---------- Stored rows ----------

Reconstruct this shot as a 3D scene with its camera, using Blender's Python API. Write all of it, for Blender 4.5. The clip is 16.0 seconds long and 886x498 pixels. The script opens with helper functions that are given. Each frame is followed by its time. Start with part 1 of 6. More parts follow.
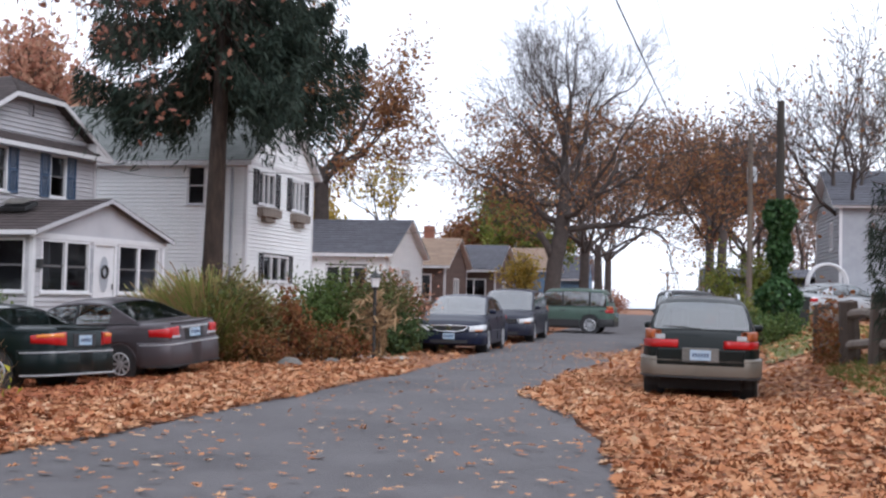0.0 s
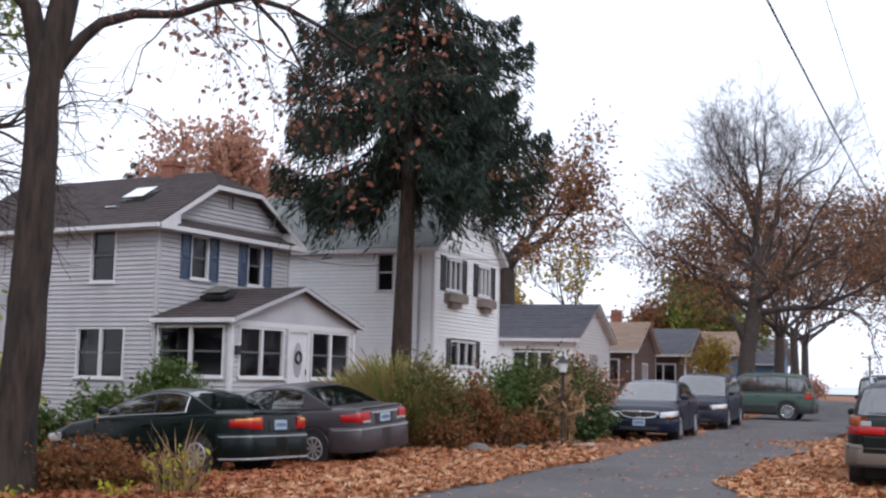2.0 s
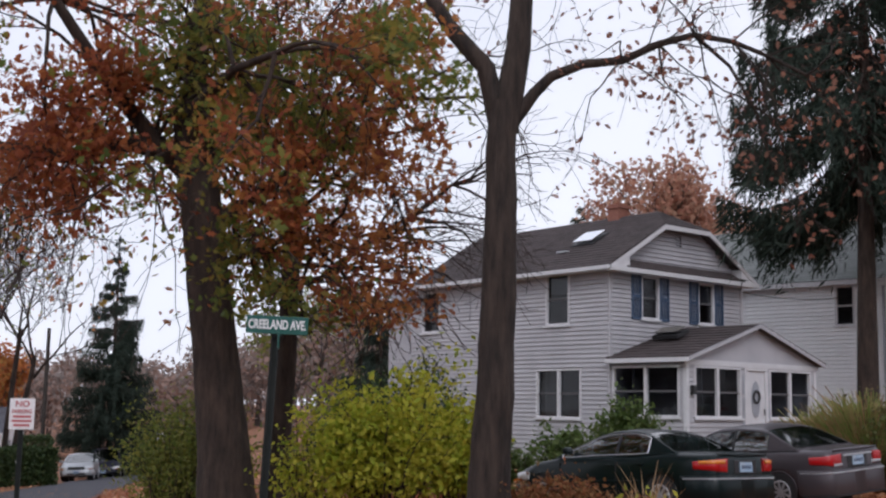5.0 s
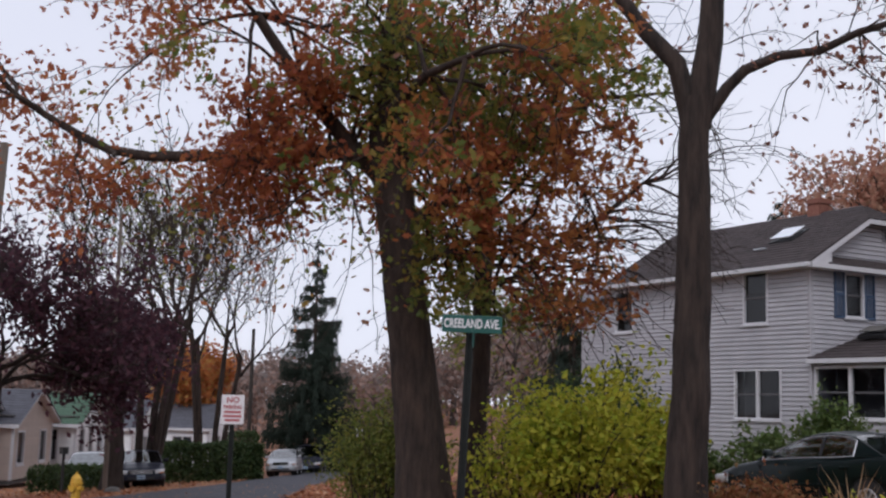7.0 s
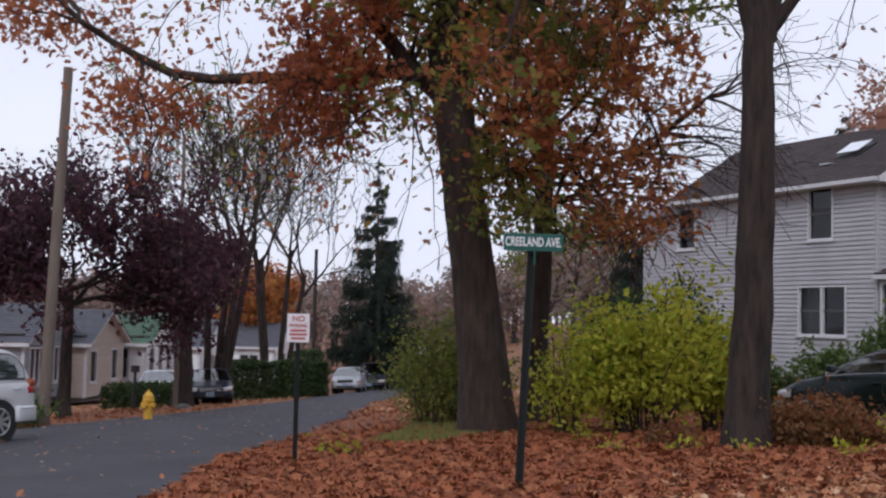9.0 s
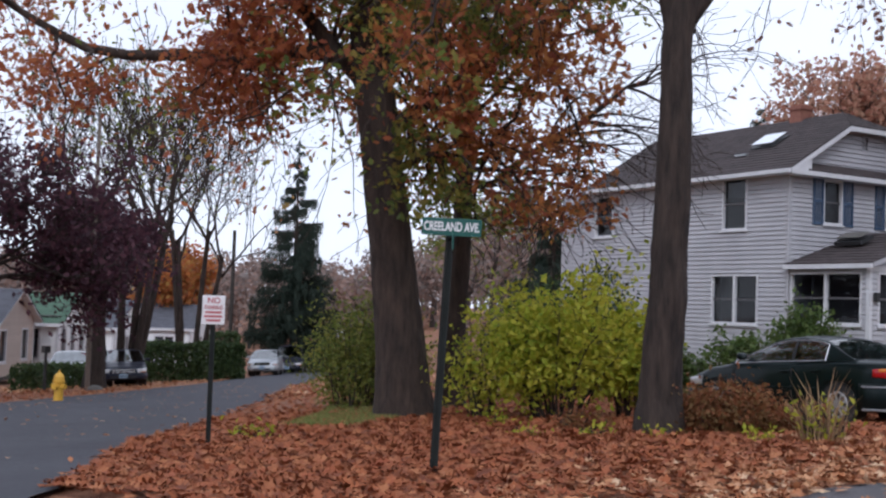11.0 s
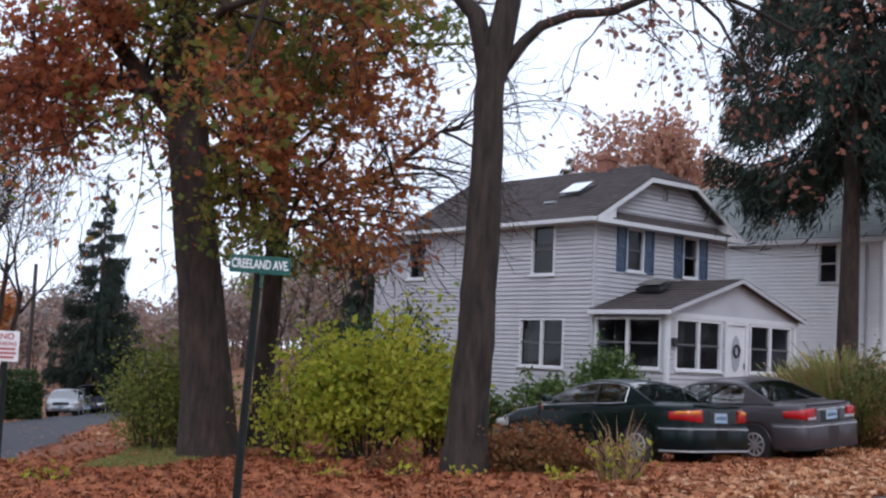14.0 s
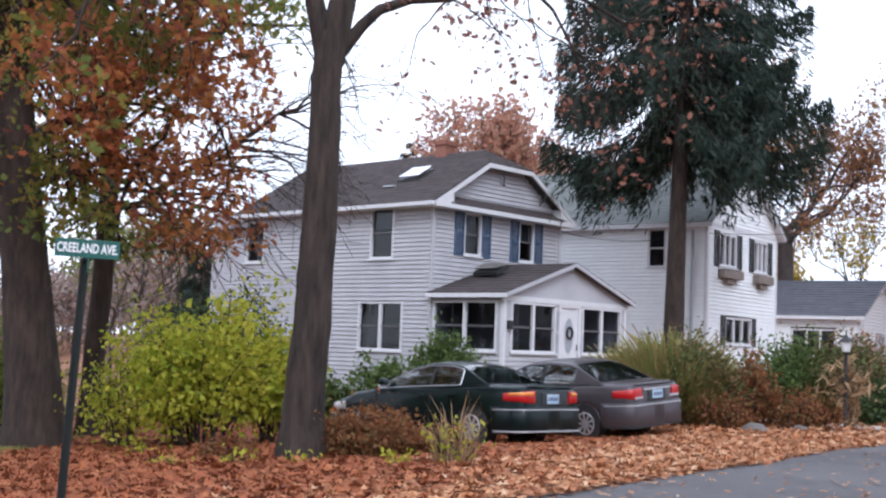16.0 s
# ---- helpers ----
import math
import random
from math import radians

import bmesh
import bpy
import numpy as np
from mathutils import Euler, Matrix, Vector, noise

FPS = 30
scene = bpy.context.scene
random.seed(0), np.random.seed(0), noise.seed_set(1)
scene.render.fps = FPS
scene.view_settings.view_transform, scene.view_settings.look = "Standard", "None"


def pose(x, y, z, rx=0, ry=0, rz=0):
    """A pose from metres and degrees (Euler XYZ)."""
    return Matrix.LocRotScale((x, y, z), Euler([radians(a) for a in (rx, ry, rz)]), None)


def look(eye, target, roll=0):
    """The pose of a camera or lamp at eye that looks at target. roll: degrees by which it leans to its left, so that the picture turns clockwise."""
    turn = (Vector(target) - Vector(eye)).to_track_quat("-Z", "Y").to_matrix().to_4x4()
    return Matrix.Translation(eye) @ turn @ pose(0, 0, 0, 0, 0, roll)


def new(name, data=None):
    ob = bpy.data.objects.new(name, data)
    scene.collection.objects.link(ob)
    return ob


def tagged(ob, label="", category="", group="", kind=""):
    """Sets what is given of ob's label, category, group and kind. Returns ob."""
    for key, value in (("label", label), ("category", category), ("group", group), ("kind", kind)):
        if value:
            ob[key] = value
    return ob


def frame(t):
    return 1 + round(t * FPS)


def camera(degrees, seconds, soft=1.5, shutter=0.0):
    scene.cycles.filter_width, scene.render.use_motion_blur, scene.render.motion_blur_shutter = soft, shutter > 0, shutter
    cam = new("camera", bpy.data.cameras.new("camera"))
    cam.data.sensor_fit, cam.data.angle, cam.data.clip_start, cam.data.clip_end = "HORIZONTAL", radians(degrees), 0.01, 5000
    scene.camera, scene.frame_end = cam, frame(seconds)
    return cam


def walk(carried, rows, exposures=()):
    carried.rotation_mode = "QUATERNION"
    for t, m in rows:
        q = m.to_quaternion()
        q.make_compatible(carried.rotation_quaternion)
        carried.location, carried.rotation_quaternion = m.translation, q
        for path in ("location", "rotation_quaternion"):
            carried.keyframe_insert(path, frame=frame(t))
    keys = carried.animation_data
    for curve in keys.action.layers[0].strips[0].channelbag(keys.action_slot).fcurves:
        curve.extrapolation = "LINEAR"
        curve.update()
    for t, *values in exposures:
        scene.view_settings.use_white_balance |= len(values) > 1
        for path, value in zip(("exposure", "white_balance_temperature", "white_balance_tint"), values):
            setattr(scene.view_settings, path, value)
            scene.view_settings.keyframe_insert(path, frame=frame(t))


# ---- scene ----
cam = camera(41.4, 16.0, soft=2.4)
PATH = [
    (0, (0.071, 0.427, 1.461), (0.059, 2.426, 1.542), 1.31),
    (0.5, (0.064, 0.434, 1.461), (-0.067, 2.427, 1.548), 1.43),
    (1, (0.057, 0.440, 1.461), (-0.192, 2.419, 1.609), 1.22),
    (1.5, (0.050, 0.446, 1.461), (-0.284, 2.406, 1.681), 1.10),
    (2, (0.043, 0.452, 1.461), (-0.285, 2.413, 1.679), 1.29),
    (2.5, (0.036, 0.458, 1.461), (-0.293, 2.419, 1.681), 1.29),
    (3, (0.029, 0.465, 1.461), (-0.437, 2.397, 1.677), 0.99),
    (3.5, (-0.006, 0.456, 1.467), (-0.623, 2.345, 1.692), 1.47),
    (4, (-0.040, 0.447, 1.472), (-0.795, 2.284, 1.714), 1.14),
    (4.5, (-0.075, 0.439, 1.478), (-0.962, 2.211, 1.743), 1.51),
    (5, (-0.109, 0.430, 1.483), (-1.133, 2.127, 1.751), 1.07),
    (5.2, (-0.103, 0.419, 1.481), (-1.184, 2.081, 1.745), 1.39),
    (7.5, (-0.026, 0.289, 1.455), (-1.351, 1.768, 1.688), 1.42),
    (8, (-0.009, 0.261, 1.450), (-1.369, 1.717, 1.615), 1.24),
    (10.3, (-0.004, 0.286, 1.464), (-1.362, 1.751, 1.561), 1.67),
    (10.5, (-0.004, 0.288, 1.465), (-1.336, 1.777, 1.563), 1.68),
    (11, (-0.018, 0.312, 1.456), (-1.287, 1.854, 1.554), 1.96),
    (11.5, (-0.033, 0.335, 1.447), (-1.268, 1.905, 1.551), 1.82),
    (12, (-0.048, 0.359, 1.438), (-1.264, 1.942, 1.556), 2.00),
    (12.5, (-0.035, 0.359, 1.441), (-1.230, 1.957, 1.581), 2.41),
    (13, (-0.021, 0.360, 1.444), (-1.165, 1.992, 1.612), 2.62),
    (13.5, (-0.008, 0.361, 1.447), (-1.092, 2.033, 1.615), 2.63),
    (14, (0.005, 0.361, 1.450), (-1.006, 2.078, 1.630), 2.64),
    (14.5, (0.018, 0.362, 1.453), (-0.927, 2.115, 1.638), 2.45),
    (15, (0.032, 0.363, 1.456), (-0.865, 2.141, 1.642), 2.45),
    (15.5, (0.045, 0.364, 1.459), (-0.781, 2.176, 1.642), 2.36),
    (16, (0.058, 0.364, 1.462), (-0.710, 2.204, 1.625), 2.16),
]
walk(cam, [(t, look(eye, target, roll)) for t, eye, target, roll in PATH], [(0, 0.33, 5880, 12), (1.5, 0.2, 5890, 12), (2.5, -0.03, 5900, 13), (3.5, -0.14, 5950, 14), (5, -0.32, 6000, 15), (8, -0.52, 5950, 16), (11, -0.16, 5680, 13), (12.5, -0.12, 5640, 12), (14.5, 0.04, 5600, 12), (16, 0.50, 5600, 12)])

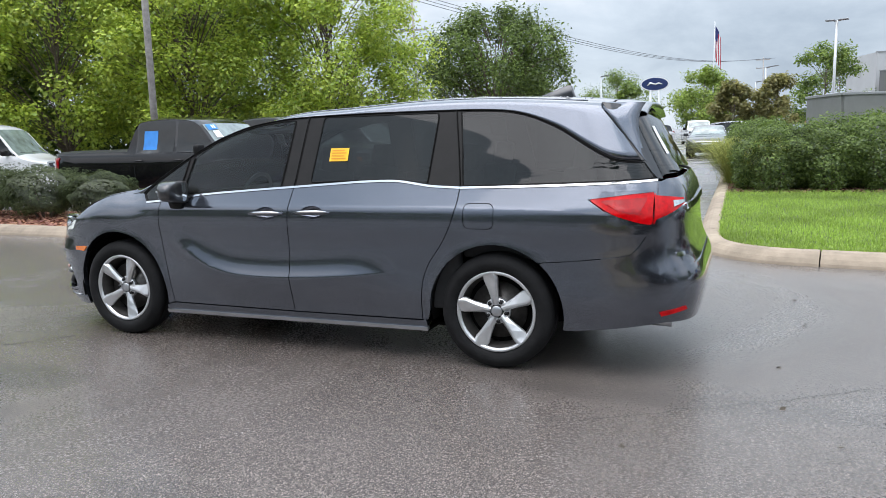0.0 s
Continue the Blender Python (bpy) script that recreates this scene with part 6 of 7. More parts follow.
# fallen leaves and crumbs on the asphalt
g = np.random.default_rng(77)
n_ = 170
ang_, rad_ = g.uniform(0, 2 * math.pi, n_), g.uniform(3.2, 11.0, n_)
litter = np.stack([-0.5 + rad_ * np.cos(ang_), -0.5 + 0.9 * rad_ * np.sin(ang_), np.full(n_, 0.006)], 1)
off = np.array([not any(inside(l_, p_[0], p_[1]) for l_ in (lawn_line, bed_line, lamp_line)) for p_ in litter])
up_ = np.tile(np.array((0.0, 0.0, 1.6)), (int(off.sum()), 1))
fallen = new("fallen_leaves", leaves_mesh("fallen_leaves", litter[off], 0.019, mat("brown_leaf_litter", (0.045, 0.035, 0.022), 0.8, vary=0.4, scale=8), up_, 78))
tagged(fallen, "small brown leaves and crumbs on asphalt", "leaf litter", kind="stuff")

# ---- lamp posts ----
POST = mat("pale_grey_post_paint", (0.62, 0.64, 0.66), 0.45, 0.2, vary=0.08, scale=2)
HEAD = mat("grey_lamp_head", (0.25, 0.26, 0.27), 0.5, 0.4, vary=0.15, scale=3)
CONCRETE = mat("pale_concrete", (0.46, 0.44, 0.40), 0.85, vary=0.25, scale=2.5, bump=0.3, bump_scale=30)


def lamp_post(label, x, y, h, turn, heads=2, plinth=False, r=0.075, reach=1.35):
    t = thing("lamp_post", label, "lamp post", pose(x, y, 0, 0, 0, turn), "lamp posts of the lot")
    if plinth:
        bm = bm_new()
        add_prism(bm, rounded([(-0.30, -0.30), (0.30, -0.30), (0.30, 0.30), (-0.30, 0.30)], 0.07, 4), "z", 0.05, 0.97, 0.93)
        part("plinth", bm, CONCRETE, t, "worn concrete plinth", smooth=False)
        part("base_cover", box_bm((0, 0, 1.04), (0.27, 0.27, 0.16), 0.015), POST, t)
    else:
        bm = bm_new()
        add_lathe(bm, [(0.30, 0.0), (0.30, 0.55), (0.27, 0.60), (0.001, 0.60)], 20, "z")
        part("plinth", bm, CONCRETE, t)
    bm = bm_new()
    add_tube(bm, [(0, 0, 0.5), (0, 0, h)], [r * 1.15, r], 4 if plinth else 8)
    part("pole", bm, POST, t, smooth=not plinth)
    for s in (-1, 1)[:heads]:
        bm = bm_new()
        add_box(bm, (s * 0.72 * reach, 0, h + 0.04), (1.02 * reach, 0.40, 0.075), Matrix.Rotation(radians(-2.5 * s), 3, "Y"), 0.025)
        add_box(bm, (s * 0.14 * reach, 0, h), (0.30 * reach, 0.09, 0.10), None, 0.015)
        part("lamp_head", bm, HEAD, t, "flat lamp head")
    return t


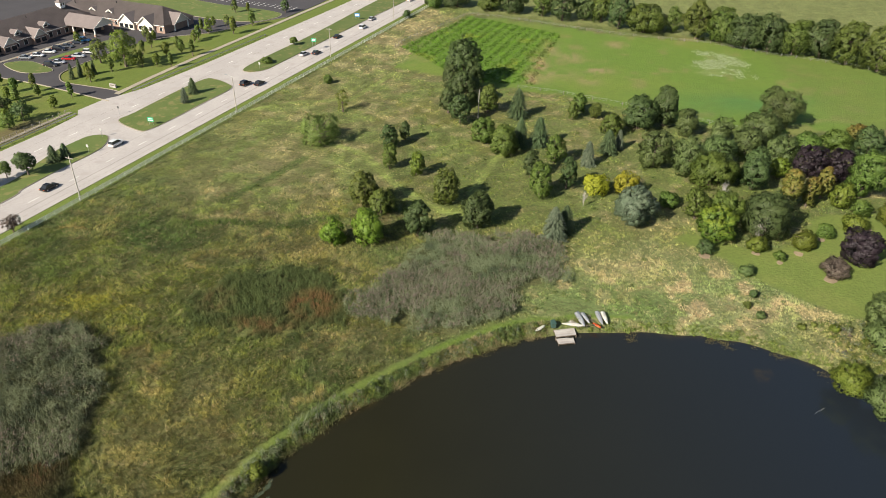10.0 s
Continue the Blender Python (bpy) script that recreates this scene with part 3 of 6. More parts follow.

----------

For the string "carried", count the lines of the entries above that include it; answer with the number only.

6